__Set task__:
Pictures excluded, return the lines below from the first through the line holding "ARCH_R, HUB_Z, WHEELS".
>> BEGIN Data block
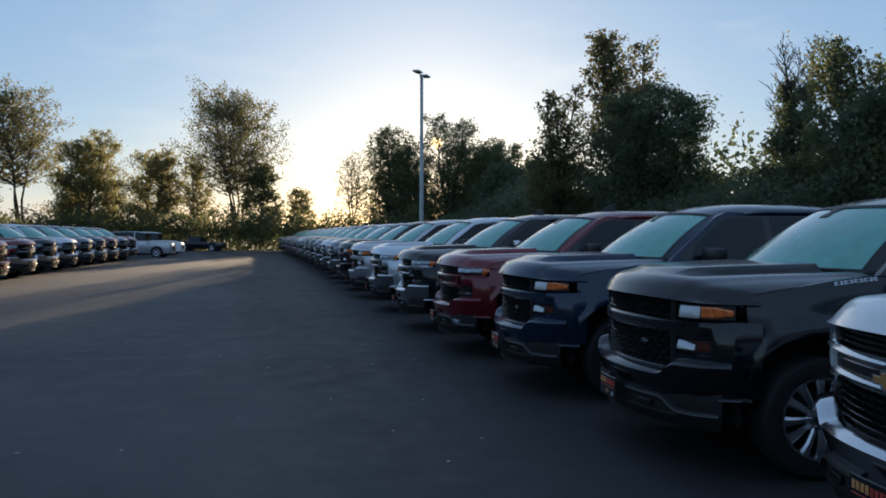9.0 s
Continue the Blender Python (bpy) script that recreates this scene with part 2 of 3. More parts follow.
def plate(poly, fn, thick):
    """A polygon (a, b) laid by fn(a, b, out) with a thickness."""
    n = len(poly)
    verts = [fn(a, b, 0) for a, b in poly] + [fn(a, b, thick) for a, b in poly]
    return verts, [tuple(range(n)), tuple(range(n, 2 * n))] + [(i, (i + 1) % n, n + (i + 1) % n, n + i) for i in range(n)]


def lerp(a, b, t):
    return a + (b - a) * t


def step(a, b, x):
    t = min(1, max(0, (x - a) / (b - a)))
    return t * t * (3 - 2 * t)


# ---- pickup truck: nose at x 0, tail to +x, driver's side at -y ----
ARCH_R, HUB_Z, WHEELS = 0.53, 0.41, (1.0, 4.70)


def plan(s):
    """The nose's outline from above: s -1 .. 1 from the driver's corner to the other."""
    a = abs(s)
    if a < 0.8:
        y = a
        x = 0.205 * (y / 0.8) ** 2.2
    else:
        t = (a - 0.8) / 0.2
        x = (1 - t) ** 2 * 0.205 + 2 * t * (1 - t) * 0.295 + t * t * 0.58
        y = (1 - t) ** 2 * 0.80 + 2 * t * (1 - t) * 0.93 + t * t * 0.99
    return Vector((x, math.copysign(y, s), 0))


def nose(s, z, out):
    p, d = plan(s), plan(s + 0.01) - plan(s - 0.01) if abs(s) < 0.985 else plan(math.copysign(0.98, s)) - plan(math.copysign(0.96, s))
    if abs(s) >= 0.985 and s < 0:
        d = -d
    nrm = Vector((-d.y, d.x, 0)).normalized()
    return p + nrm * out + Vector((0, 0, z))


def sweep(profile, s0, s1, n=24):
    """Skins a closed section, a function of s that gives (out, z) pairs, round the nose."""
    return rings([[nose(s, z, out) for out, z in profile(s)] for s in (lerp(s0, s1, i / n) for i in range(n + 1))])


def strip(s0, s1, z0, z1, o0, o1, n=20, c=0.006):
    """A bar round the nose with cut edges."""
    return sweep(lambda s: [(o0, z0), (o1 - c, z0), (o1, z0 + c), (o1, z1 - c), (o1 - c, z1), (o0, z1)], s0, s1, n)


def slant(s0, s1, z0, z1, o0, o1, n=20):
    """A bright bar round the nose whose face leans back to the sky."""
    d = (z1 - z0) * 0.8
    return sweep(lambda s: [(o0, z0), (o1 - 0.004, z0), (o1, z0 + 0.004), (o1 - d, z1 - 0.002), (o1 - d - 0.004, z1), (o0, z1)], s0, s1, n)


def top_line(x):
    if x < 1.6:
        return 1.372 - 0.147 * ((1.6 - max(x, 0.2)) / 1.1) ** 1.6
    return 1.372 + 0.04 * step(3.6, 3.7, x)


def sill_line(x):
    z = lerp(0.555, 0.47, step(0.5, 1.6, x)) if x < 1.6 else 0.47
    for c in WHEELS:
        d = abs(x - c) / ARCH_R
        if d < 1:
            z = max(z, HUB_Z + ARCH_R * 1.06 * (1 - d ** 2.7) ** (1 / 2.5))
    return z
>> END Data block
__Final answer__:
9.0 s
Continue the Blender Python (bpy) script that recreates this scene with part 2 of 3. More parts follow.
def plate(poly, fn, thick):
    """A polygon (a, b) laid by fn(a, b, out) with a thickness."""
    n = len(poly)
    verts = [fn(a, b, 0) for a, b in poly] + [fn(a, b, thick) for a, b in poly]
    return verts, [tuple(range(n)), tuple(range(n, 2 * n))] + [(i, (i + 1) % n, n + (i + 1) % n, n + i) for i in range(n)]


def lerp(a, b, t):
    return a + (b - a) * t


def step(a, b, x):
    t = min(1, max(0, (x - a) / (b - a)))
    return t * t * (3 - 2 * t)


# ---- pickup truck: nose at x 0, tail to +x, driver's side at -y ----
ARCH_R, HUB_Z, WHEELS = 0.53, 0.41, (1.0, 4.70)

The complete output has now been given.